Dataset excerpt
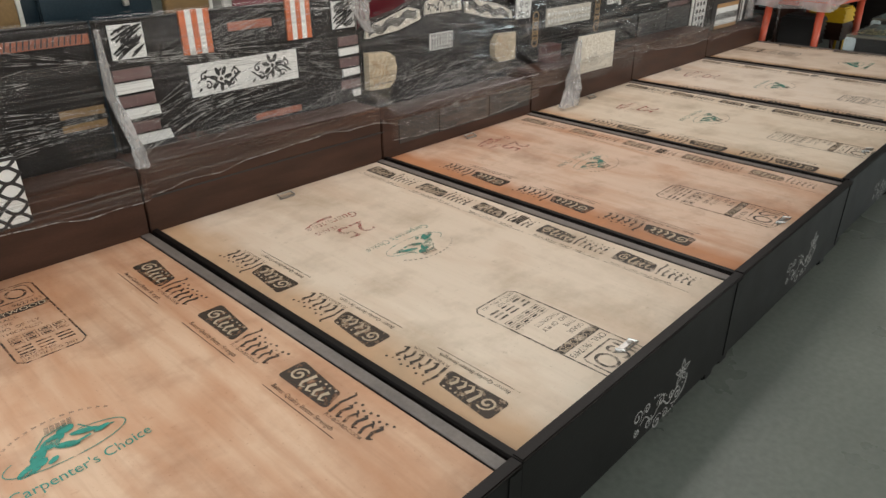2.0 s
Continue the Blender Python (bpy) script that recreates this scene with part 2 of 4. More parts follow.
M = dict(
    dark=mat("dark_laminate", (0.010, 0.007, 0.006), 0.42, vary=0.35, scale=4, stretch=(1, 1, 6), bump=0.08, spec=0.18),
    front=mat("black_painted_board", (0.006, 0.006, 0.0055), 0.5, vary=0.4, scale=5, bump=0.08, spec=0.25),
    brown=mat("brown_laminate", (0.058, 0.025, 0.0145), 0.45, vary=0.35, scale=3, stretch=(1, 1, 5), bump=0.06, spec=0.25),
    rail=mat("grey_brown_rail", (0.19, 0.155, 0.135), 0.5, vary=0.35, scale=9, bump=0.15),
    white=mat("white_acrylic", (0.78, 0.77, 0.74), 0.35, vary=0.08, scale=8, bump=0.03),
    cream=mat("cream_panel", (0.55, 0.45, 0.31), 0.45, vary=0.25, scale=30, bump=0.1),
    marble=mat("speckled_cream_panel", (0.76, 0.72, 0.64), 0.4, vary=0.5, scale=85, bump=0.05, second=(0.47, 0.41, 0.32)),
    tan=mat("tan_wood_strip", (0.42, 0.24, 0.10), 0.45, vary=0.3, scale=5, stretch=(1, 1, 8)),
    gold=mat("gold_inlay", (0.42, 0.25, 0.09), 0.4, vary=0.3, scale=30),
    orange=mat("orange_strip", (0.62, 0.14, 0.035), 0.4, vary=0.2, scale=12),
    rust=mat("rust_strip", (0.33, 0.085, 0.035), 0.45, vary=0.35, scale=12),
    mauve=mat("mauve_strip", (0.16, 0.085, 0.08), 0.45, vary=0.3, scale=12),
    grey=mat("grey_board", (0.03, 0.024, 0.02), 0.45, vary=0.35, scale=5, stretch=(1, 1, 5)),
    black_cut=mat("black_cutout", (0.014, 0.012, 0.011), 0.5, vary=0.2),
    silver=mat("silver_stencil_paint", (0.34, 0.34, 0.325), 0.45, vary=0.3, scale=40),
    chrome=mat("chrome", (0.5, 0.48, 0.45), 0.33, 1.0, vary=0.2, scale=20),
    maroon=mat("maroon_enamel", (0.17, 0.012, 0.022), 0.32, vary=0.2, scale=3, bump=0.03),
    charcoal=mat("charcoal_enamel", (0.02, 0.017, 0.018), 0.3, vary=0.3, scale=3, bump=0.03),
    enamel=mat("white_enamel", (0.66, 0.64, 0.58), 0.4, vary=0.15, scale=6, bump=0.04),
    steel_blue=mat("blue_black_enamel", (0.03, 0.05, 0.065), 0.22, 0.3, vary=0.2, scale=2, bump=0.02),
    ochre=mat("ochre_board", (0.24, 0.14, 0.05), 0.5, vary=0.3, scale=4),
    red_plastic=mat("red_plastic", (0.58, 0.095, 0.045), 0.38, vary=0.15, scale=5, bump=0.05),
    yellow=mat("yellow_plastic", (0.68, 0.42, 0.02), 0.35, vary=0.12, scale=6),
    choc=mat("chocolate_plastic", (0.045, 0.02, 0.013), 0.3, vary=0.2, scale=6),
    maroon_plastic=mat("maroon_plastic", (0.06, 0.014, 0.014), 0.25, vary=0.2, scale=5),
    black_plastic=mat("black_plastic", (0.012, 0.012, 0.011), 0.5, vary=0.3, scale=10),
    grey_plastic=mat("grey_plastic", (0.24, 0.245, 0.23), 0.4, vary=0.2, scale=10),
    taupe=mat("taupe_wrapped_board", (0.12, 0.094, 0.07), 0.45, vary=0.3, scale=4),
    slate=mat("slate_wrapped_board", (0.02, 0.021, 0.017), 0.45, vary=0.35, scale=4),
    tabletop=mat("grey_green_tabletop", (0.17, 0.165, 0.135), 0.12, vary=0.15, scale=6),
    flowers=mat("yellow_flower_print", (0.42, 0.37, 0.17), 0.35, vary=0.4, scale=20),
    foam=mat("pale_foam_corner", (0.62, 0.72, 0.74), 0.5, vary=0.25, scale=15),
    floor=mat("polished_concrete", (0.19, 0.205, 0.18), 0.28, vary=0.16, scale=1.6, bump=0.02, fine=40),
    wall=mat("plaster", (0.27, 0.28, 0.25), 0.8, vary=0.2, scale=1.5, bump=0.15),
    ceiling=mat("ceiling_plaster", (0.5, 0.5, 0.47), 0.85, vary=0.15, scale=1.2),
    shutter=mat("blue_shutter", (0.085, 0.10, 0.13), 0.4, 0.1, vary=0.2, scale=5),
    teal=mat("teal_paint", (0.22, 0.32, 0.32), 0.6, vary=0.2, scale=2),
    # pale colour for glints that run along the film's pleats and hem
    crease=ink("film_pleat_glint", (0.6, 0.58, 0.55), 0.48, 0.25),
    pale_grey=mat("pale_grey_inlay", (0.45, 0.45, 0.43), 0.4, vary=0.15, scale=12),
    dim_grey=mat("dim_grey_plastic", (0.13, 0.135, 0.13), 0.4, vary=0.25, scale=12),
    ink_green_worn=ink("rubbed_green_ink", (0.03, 0.24, 0.18), 0.46, 0.2),
    ink_red_worn=ink("rubbed_red_ink", (0.42, 0.06, 0.055), 0.47, 0.3),
    label=mat("yellow_label", (0.75, 0.6, 0.15), 0.4, vary=0.1),
    ink_black=ink("black_ink", (0.04, 0.024, 0.014), 0.41, 0.1),
    ink_faded=ink("faded_black_ink", (0.17, 0.115, 0.075), 0.45, 0.45),
    ink_mid=ink("worn_black_ink", (0.05, 0.036, 0.028), 0.45, 0.2),
    ink_green=ink("green_ink", (0.02, 0.23, 0.17), 0.4),
    ink_red=ink("red_ink", (0.42, 0.04, 0.045), 0.42),
    ink_pale=ink("pale_gap_in_ink", (0.50, 0.37, 0.25), 0.36),
)
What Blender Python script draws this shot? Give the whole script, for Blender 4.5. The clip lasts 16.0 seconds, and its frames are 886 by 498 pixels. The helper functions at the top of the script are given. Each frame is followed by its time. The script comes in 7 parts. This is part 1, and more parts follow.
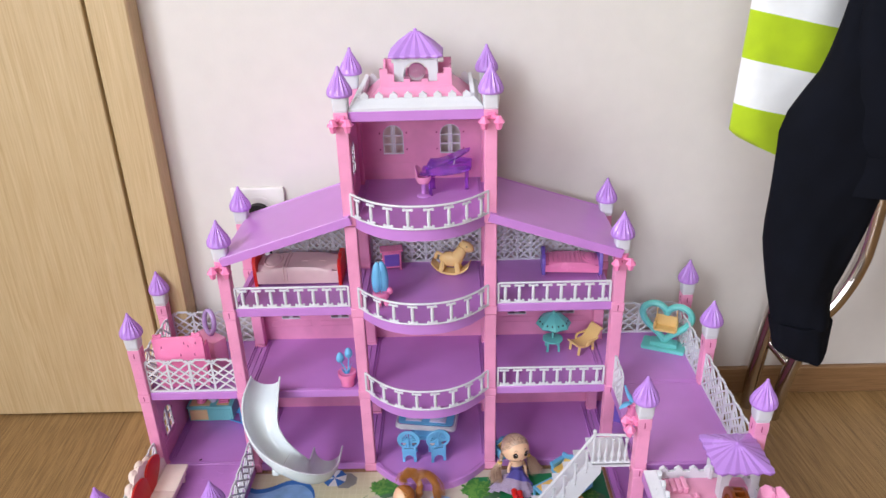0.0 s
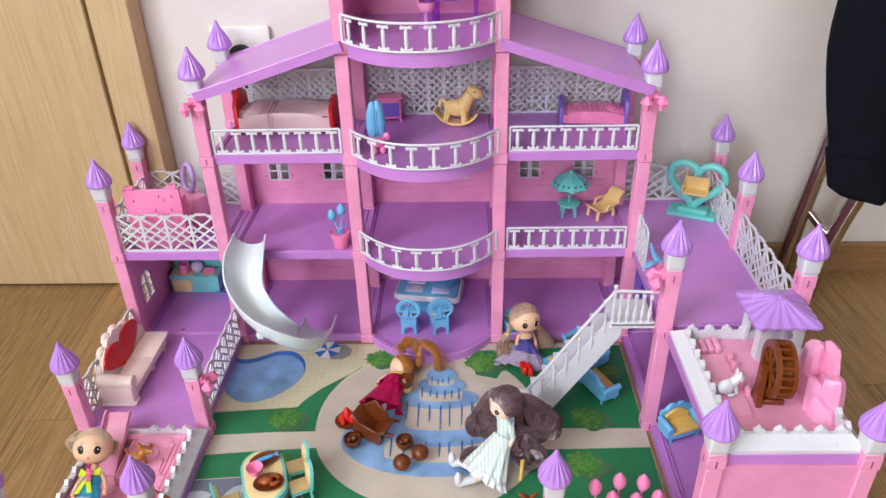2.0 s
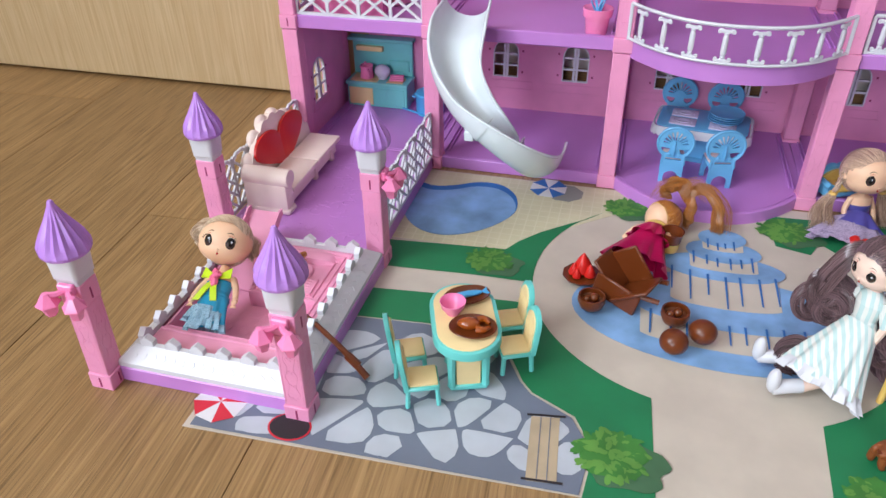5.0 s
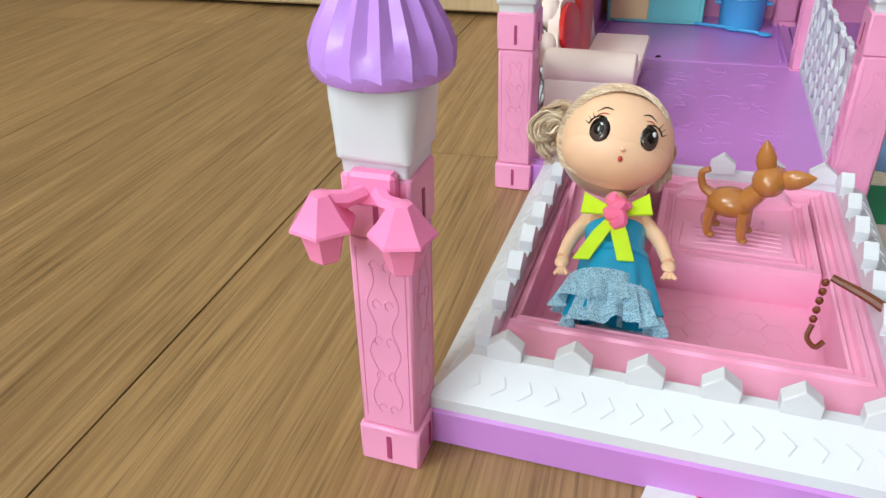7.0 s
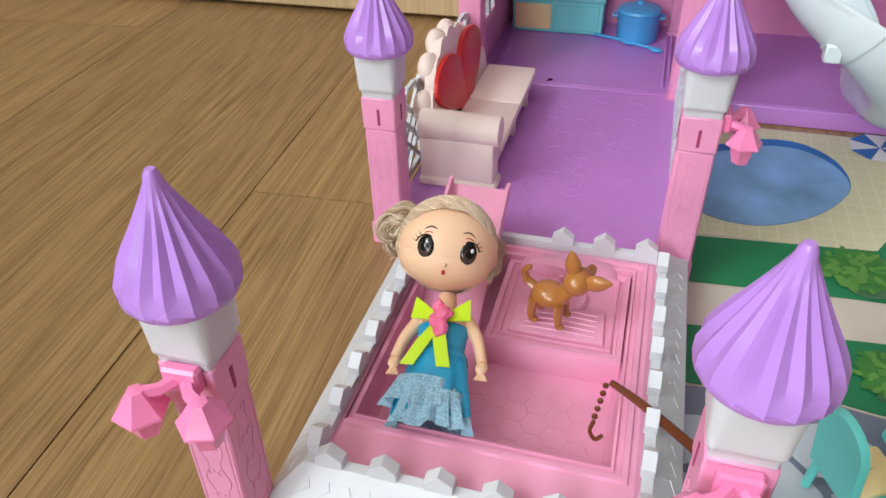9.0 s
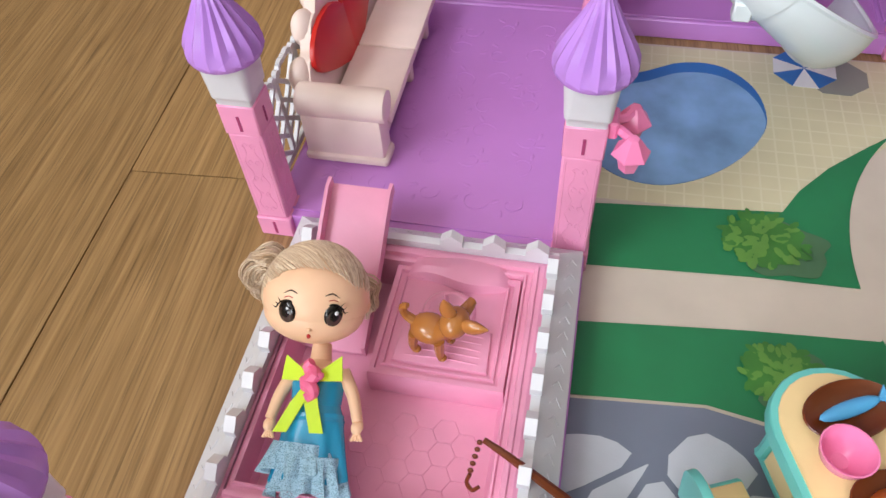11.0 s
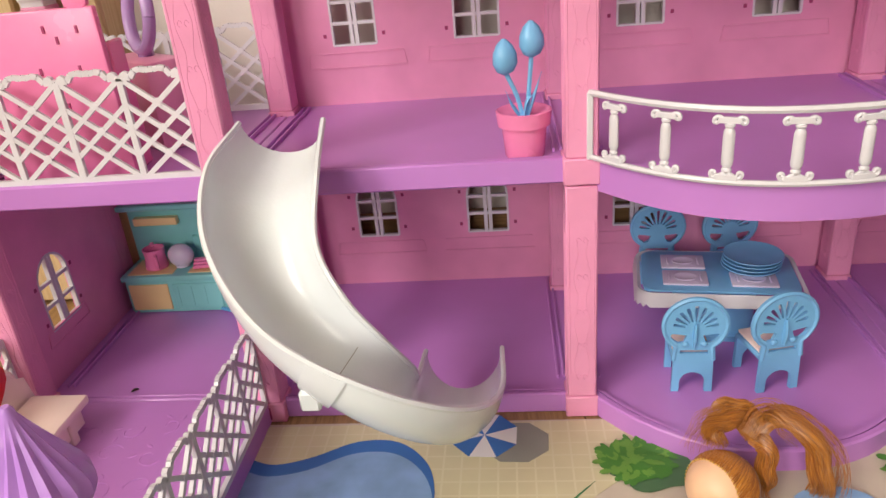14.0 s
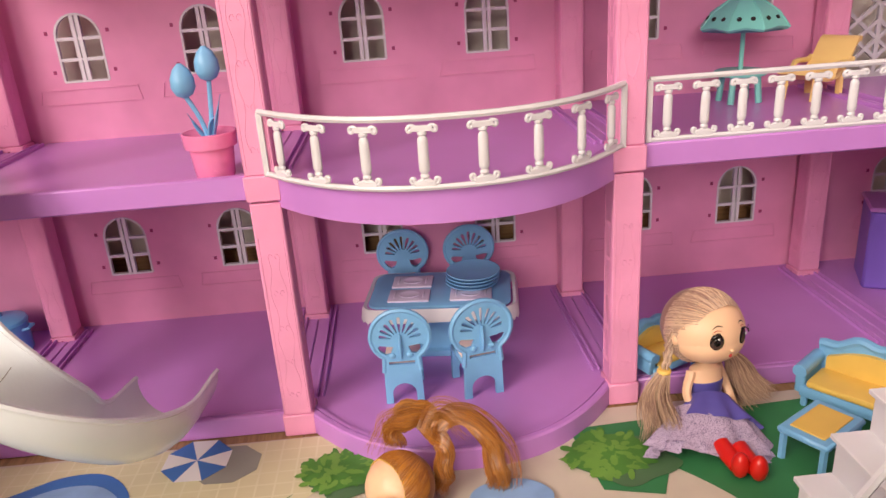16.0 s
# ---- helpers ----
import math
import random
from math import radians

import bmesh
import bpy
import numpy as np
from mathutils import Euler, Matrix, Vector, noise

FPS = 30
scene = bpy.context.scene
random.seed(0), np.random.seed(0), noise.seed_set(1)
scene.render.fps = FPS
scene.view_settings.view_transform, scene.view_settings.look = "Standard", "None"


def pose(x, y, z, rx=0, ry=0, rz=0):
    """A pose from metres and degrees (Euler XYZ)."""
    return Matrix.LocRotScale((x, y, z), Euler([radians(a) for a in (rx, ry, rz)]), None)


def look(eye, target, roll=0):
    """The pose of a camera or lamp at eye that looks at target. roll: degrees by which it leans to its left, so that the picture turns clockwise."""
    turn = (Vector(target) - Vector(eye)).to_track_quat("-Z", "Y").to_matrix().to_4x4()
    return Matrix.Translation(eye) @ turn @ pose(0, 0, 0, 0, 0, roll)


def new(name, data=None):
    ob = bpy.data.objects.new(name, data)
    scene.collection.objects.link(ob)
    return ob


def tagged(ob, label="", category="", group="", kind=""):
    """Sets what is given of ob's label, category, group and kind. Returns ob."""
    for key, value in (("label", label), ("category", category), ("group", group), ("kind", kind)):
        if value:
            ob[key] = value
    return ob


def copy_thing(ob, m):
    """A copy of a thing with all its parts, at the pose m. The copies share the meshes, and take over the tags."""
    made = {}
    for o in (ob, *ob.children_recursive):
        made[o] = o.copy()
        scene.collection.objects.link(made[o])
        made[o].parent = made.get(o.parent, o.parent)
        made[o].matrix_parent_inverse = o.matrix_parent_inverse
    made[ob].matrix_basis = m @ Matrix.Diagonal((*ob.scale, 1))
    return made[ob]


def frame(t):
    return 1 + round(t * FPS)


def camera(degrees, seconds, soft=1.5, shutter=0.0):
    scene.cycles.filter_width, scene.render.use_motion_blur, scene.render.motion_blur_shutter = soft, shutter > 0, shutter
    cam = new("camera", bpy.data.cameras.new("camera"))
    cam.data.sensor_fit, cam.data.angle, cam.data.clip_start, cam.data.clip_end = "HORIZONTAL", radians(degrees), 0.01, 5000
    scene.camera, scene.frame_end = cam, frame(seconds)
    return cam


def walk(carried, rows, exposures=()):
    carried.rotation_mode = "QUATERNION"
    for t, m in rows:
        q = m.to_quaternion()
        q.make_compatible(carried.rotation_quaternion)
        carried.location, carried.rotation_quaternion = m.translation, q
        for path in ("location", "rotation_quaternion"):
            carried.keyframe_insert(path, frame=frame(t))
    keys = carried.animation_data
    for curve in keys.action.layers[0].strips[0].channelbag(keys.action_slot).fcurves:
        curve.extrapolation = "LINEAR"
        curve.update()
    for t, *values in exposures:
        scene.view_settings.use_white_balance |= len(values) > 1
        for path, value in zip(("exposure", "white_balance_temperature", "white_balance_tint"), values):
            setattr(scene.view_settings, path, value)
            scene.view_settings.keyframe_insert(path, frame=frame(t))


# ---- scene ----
cam = camera(62.7, 16.0)
PATH = [
    (0, (0.051, 0.055, 0.859), (0.026, 1.865, 0.008), -1.6),
    (0.5, (0.048, 0.091, 0.863), (0.046, 1.927, 0.071), -1.7),
    (1, (0.05, 0.097, 0.843), (0.056, 1.923, 0.028), -1.5),
    (1.5, (0.055, 0.104, 0.765), (0.051, 1.884, -0.147), -1.1),
    (2, (0.056, 0.111, 0.699), (0.001, 1.832, -0.319), -1.4),
    (2.5, (0.045, 0.115, 0.637), (-0.108, 1.808, -0.416), -2.7),
    (3, (0.019, 0.12, 0.602), (-0.161, 1.796, -0.474), -2.8),
    (3.5, (-0.008, 0.148, 0.561), (-0.344, 1.79, -0.531), -3.0),
    (6, (-0.223, 0.378, 0.281), (-0.697, 1.962, -0.844), -1.2),
    (6.5, (-0.329, 0.411, 0.228), (-0.849, 2.01, -0.853), -1.7),
    (7, (-0.365, 0.462, 0.172), (-0.935, 2.085, -0.85), -1.9),
    (7.5, (-0.366, 0.479, 0.162), (-0.989, 2.131, -0.777), -1.9),
    (8, (-0.358, 0.48, 0.164), (-0.966, 2.139, -0.773), -1.9),
    (8.5, (-0.335, 0.48, 0.21), (-0.873, 2.103, -0.829), -1.7),
    (11, (-0.291, 0.575, 0.307), (-0.609, 1.773, -1.263), -4.4),
    (11.5, (-0.306, 0.605, 0.333), (-0.64, 1.921, -1.135), -4.9),
    (12, (-0.296, 0.628, 0.326), (-0.677, 2.085, -0.99), -5.0),
    (12.5, (-0.265, 0.649, 0.313), (-0.652, 2.241, -0.833), -5.4),
    (13, (-0.208, 0.657, 0.284), (-0.528, 2.347, -0.736), -5.3),
    (13.5, (-0.165, 0.653, 0.277), (-0.415, 2.411, -0.643), -5.3),
    (14, (-0.129, 0.646, 0.287), (-0.332, 2.446, -0.561), -5.2),
    (14.5, (-0.099, 0.638, 0.281), (-0.234, 2.468, -0.512), -4.8),
    (15, (-0.075, 0.633, 0.281), (-0.138, 2.481, -0.483), -4.5),
    (15.5, (-0.044, 0.629, 0.279), (-0.025, 2.488, -0.46), -4.1),
    (16, (-0.017, 0.624, 0.26), (0.07, 2.491, -0.451), -4.0),
]
walk(cam, [(t, look(eye, target, roll)) for t, eye, target, roll in PATH], exposures=[(0,.06,6600,12),(1,-.05,6650,14),(2,.12,6650,12),(2.5,.08,6600,12),(3.5,.1,6500,11),(6,.1,6250,8),(6.5,.14,6450,3),(8,.04,6050,-3),(8.5,.02,6350,0),(11,.1,6700,9),(11.5,.18,5950,8),(12,.1,5500,7),(12.5,.06,6100,9),(13,.0,7300,14),(13.5,.06,8100,14),(14.5,.11,8700,17),(16,.24,9100,23)])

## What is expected
Only the lines from the one containing "for t, m in" through the one containing "scene.view_settings.keyframe_insert(path, frame=frame(t))" are to be extracted, exactly as they appear, with both ends included.

## The response
    for t, m in rows:
        q = m.to_quaternion()
        q.make_compatible(carried.rotation_quaternion)
        carried.location, carried.rotation_quaternion = m.translation, q
        for path in ("location", "rotation_quaternion"):
            carried.keyframe_insert(path, frame=frame(t))
    keys = carried.animation_data
    for curve in keys.action.layers[0].strips[0].channelbag(keys.action_slot).fcurves:
        curve.extrapolation = "LINEAR"
        curve.update()
    for t, *values in exposures:
        scene.view_settings.use_white_balance |= len(values) > 1
        for path, value in zip(("exposure", "white_balance_temperature", "white_balance_tint"), values):
            setattr(scene.view_settings, path, value)
            scene.view_settings.keyframe_insert(path, frame=frame(t))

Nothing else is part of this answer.